As you can imagine, the second way is very time consuming and hard on the ride team. It’s easier just to pull the steps out and release from the prone position wherever possible (naturally there may be cases where this isn’t possible, such as if a guest is unable to “walk out” of the seat). Because it’s far less staff intensive you can rattle through the seats fairly quickly, and also be doing multiple rows at once. You also don’t have to worry about trying to reset the craft into the prone position or manually raising the T bar so the craft can return to the station once the problem is cleared.
For a lift evac it will be the same process, but as others have said, you’ll drive the evac platform up to the row to provide a floor for guests to stand on. You can see the platform parked at the top of the lift pit when you’re on the ride (shown with a red arrow in image 2). It has folding railings that are down when not needed, and is powered by an onboard engine so it can run without a power supply. It straddles the width of the lift and drives from a gear on the motor that drives over a row of teeth on the side of the stairs. Lift evacs are more complex thanks to the height and incline, so it’s always preferable to drive the craft off the lift and get it to the brake run for a ground evac if you can.
I loved the orignal air theme music. I've got great memories of 2002/3 sorta time, I'd got my first Tussauds annual pass, queuing up over the hill in the summer sunshine with the air music in the background and the Heroes characters practising assuming the position in their cult on the monitors overheard. Not so great was the fact the entire queue cheered when they finally managed to get the weight balance on a train right and at last despatched!
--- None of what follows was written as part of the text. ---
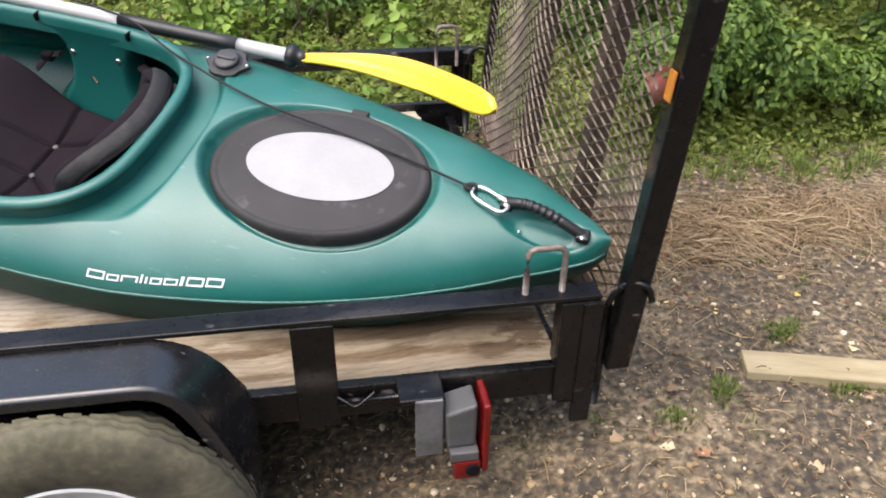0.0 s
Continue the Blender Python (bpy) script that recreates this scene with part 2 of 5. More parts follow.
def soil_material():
    """Earth with shade painted in towards the front and bank, paler behind the trailer."""
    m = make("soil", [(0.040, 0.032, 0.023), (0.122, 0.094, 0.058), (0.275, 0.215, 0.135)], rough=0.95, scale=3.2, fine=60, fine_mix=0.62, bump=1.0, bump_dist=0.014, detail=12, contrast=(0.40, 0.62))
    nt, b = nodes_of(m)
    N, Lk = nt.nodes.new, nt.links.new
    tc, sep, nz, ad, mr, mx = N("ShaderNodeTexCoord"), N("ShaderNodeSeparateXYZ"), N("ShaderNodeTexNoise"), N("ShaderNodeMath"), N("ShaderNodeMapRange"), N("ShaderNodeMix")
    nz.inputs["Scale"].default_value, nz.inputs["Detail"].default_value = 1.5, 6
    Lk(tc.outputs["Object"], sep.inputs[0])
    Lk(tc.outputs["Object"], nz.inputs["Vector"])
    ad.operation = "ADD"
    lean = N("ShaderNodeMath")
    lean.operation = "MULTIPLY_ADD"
    # distance either way darkens, so the unseen yard bounces less light up
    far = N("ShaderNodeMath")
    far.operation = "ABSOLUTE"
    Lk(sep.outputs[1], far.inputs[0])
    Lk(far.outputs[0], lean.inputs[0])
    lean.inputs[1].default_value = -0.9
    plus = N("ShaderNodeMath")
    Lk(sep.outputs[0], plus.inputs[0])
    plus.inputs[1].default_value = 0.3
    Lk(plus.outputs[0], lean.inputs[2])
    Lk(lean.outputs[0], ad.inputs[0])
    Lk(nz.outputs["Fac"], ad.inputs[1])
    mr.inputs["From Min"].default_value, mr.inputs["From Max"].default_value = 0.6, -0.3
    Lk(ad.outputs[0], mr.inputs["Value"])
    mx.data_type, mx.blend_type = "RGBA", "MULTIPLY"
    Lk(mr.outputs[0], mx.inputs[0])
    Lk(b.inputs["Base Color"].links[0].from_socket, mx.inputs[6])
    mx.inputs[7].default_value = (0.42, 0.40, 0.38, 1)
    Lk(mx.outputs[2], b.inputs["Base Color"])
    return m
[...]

But I found the original Air theme nicely relaxing, sure they could have done with finishing the tunnel and lift hill, but the overall feel wasn't bad.
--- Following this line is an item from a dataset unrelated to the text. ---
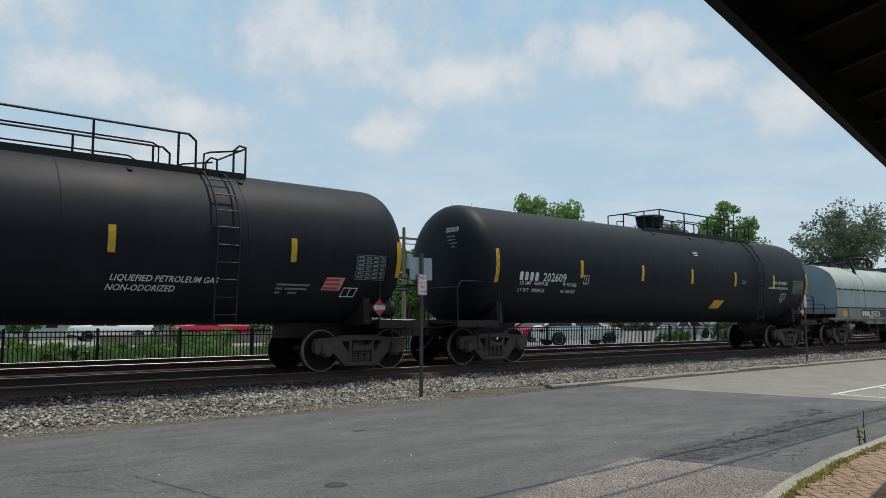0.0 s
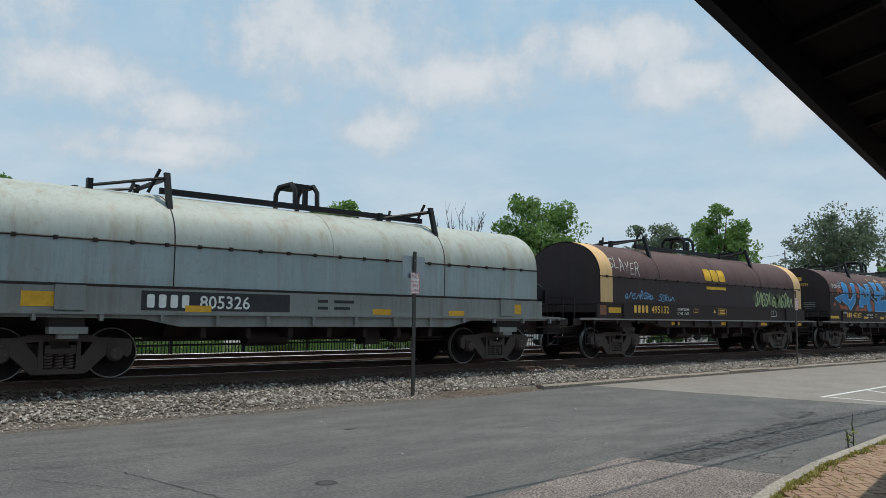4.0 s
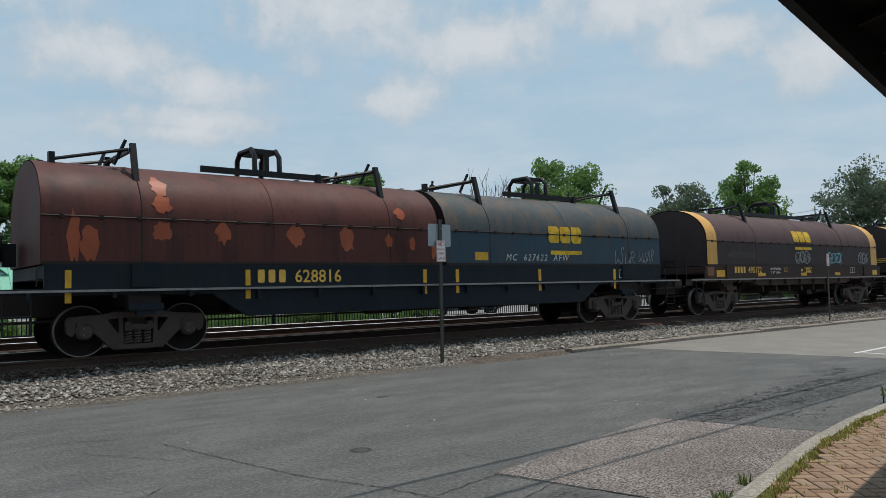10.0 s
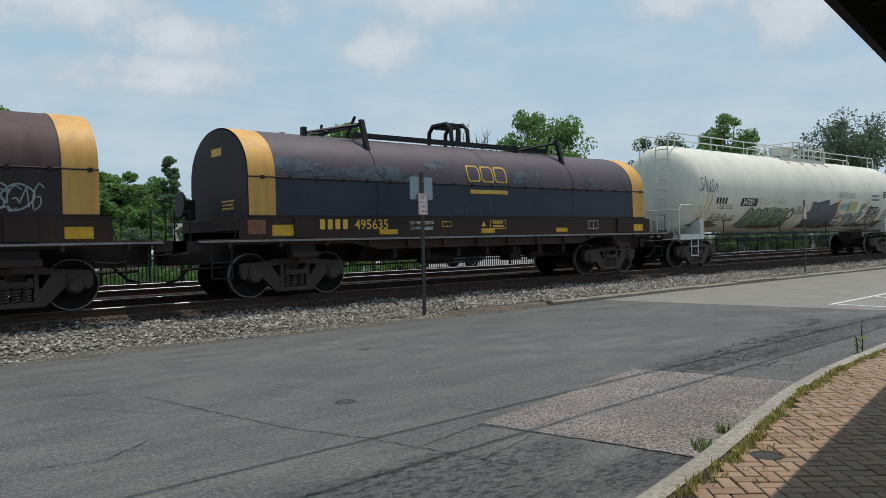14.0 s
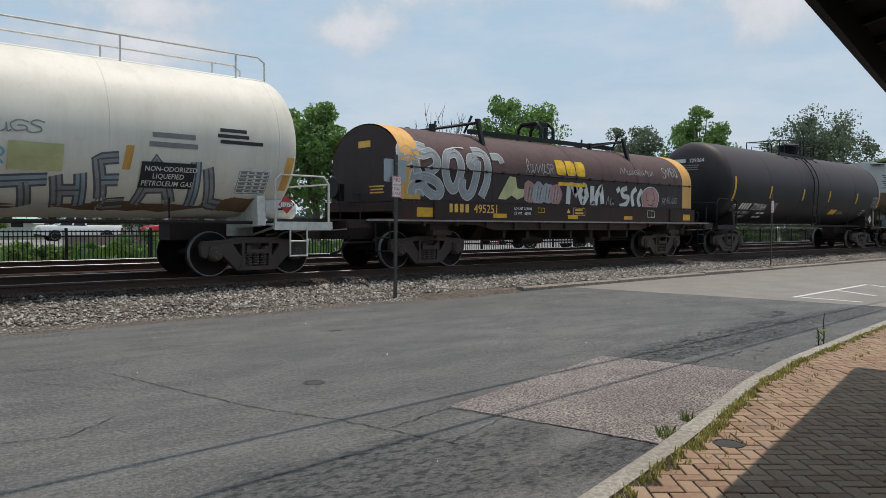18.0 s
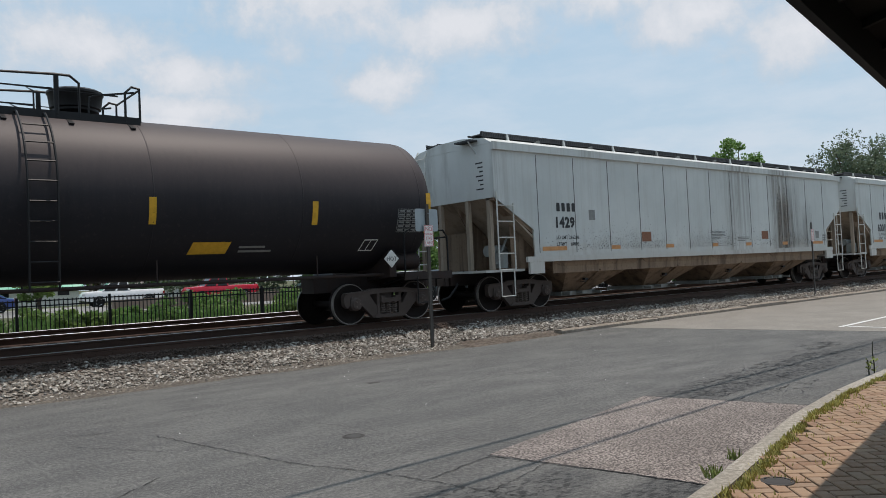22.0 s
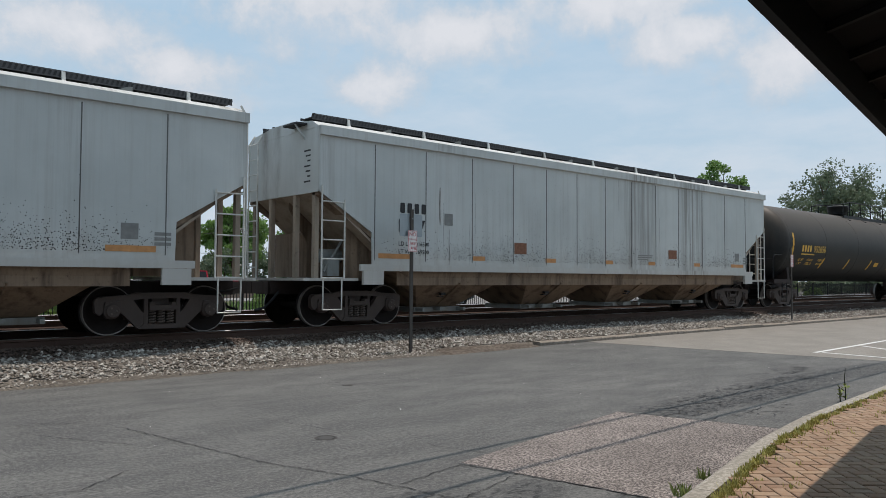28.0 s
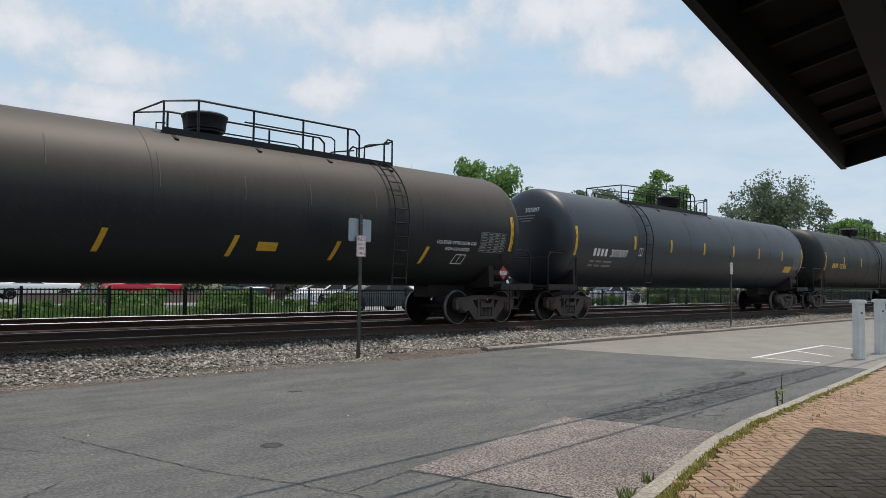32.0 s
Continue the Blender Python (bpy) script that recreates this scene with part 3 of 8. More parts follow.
# ---- the train ----
# distance run by the train, metres at seconds
RUN = [(0, 0.0), (1.5, 11.59), (3, 23.04), (6, 46.17), (8, 61.46), (9, 69.14), (11, 84.8), (13, 100.13), (15.2, 117.07), (17.6, 136.0),
       (19, 146.9), (20.9, 161.59), (23, 178.04), (25.4, 196.66), (28, 217.03), (30, 232.29), (32, 247.61)]
WHEEL_R = 0.45


def run_at(t):
    return float(np.interp(t, [r[0] for r in RUN], [r[1] for r in RUN]))


def truck_parts():
    """A freight truck: bolster with side frames, springs and two wheelsets; origin on the rails under its pivot."""
    b = MB().box(-0.16, 0.16, -0.92, 0.92, 0.42, 0.72).lathe([(0.70, 0.22), (0.80, 0.22)], 16, "z")
    root = b.ob("truck", M_STEEL, smooth=False)
    for s in (-1, 1):
        ya, yb = sorted((s * 0.90, s * 1.04))

        def both(f, poly, trim=0.0):
            for q in (-1, 1):
                f.prism([(q * x, z) for x, z in poly], "y", ya + trim, yb - trim)
        # cast frame: top member, diagonals to the spring seat, columns and pedestal jaws
        f = MB().prism([(-1.20, 0.61), (-1.15, 0.70), (-0.62, 0.735), (-0.45, 0.775), (0.45, 0.775), (0.62, 0.735), (1.15, 0.70), (1.20, 0.61), (1.04, 0.60), (0.56, 0.64), (0.28, 0.665), (-0.28, 0.665), (-0.56, 0.64), (-1.04, 0.60)], "y", ya, yb)
        both(f, [(0.53, 0.645), (0.80, 0.615), (0.77, 0.44), (0.69, 0.37), (0.43, 0.115), (0.33, 0.115), (0.335, 0.40), (0.37, 0.42)], 0.004)
        both(f, [(0.255, 0.12), (0.34, 0.12), (0.33, 0.67), (0.265, 0.67)], -0.006)
        both(f, [(1.03, 0.61), (1.195, 0.615), (1.18, 0.43), (1.10, 0.37), (1.045, 0.43)], 0.004)
        f.prism([(-0.43, 0.112), (0.43, 0.112), (0.36, 0.195), (-0.36, 0.195)], "y", ya - 0.012, yb + 0.012)
        part("side_frame", f, M_STEEL, root)
        lip = MB().prism([(-1.14, 0.69), (-0.62, 0.725), (-0.45, 0.765), (0.45, 0.765), (0.62, 0.725), (1.14, 0.69), (1.14, 0.665), (0.62, 0.70), (0.45, 0.74), (-0.45, 0.74), (-0.62, 0.70), (-1.14, 0.665)], "y", *sorted((s * 1.041, s * 1.062)))
        part("frame_flange", lip, M_STEEL, root)
        yy = s * 0.98
        for q in (-0.9, 0.9):
            part("bearing_adapter", MB().prism([(q - 0.14, 0.53), (q + 0.14, 0.53), (q + 0.11, 0.61), (q - 0.11, 0.61)], "y", *sorted((s * 0.88, s * 1.07))), M_STEEL, root, smooth=False)
            end = MB()
            end.lathe([(yy - s * 0.06, 0.15), (yy + s * 0.09, 0.145), (yy + s * 0.11, 0.12), (yy + s * 0.145, 0.11), (yy + s * 0.15, 0.04)], 14, "y", (q, 0, WHEEL_R))
            part("bearing_cap", end, M_STEEL, root)
            for a in range(3):
                part("cap_bolt", MB().lathe([(yy + s * 0.145, 0.020), (yy + s * 0.172, 0.018)], 6, "y", (q + 0.06 * math.cos(a * 2.09), 0, WHEEL_R + 0.06 * math.sin(a * 2.09))), M_GRIT, root)
        for q in (-0.165, 0.0, 0.165):
            coil = MB().tube([(q + 0.062 * math.cos(t * 0.9), s * 0.985 + 0.062 * math.sin(t * 0.9), 0.20 + 0.25 * t / 35) for t in range(36)], 0.016, 5)
            part("spring", coil, M_GRIT, root)
        bs = MB().prism([(-0.25, 0.455), (0.25, 0.455), (0.24, 0.595), (0.16, 0.60), (0.15, 0.545), (-0.15, 0.545), (-0.16, 0.60), (-0.24, 0.595)], "y", *sorted((s * 0.88, s * 1.09)))
        part("bolster_end", bs, M_STEEL, root, smooth=False)
    for q in (-0.9, 0.9):
        w = MB()
        w.lathe([(-1.0, 0.08), (1.0, 0.08)], 10, "y")
        for s in (-1, 1):
            w.cur = 0
            prof = [(0.685, 0.10), (0.70, 0.16), (0.735, 0.20), (0.745, 0.34), (0.715, 0.385), (0.715, 0.40)]
            back = [(0.8155, 0.428), (0.812, 0.395), (0.80, 0.36), (0.775, 0.33), (0.765, 0.20), (0.80, 0.15), (0.81, 0.10)]
            w.lathe([(s * a, r) for a, r in prof] + [(s * 0.69, 0.475), (s * 0.72, 0.477), (s * 0.735, 0.452)], 32, "y", caps=False)
            w.lathe([(s * a, r) for a, r in back], 32, "y", caps=False)
            w.cur = 1
            w.lathe([(s * 0.735, 0.452), (s * 0.812, 0.449), (s * 0.820, 0.446), (s * 0.820, 0.434), (s * 0.8155, 0.428)], 32, "y", caps=False)
            w.cur = 0
        o = part("wheelset", w, [M_WHEEL, M_TREAD], root)
        o.location = (q, 0, WHEEL_R)
    br = MB().box(-0.62, -0.42, -0.85, 0.85, 0.28, 0.40).box(0.42, 0.62, -0.85, 0.85, 0.28, 0.40)
    part("brake_beam", br, M_STEEL, root, smooth=False)
    return root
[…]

But with Galactica, the enclosed station doesn't make any sense now they aren't playing the video any longer inside. It never seemed to make sense to have the whole bridge enclosed to me, just made it feel small and then tatty as it fell apart. At least the enclosed stations made sense as there were videos.
But the VR worked for what, two seasons? All we have really now is a portal feature. The rest no longer makes sense.
Close the switch under the leg flaps is only used to release the flaps, not the vests. Hosts use it in station to put peoples legs in if they didn't hold them back when the flaps closed the first time. The switch on the back of each seat is the only way of opening the vests manually. When in prone the hosts use a long ruler to poke it through the gap.
Hopefully it's nothing serious, but Galactica has had loads of downtime today.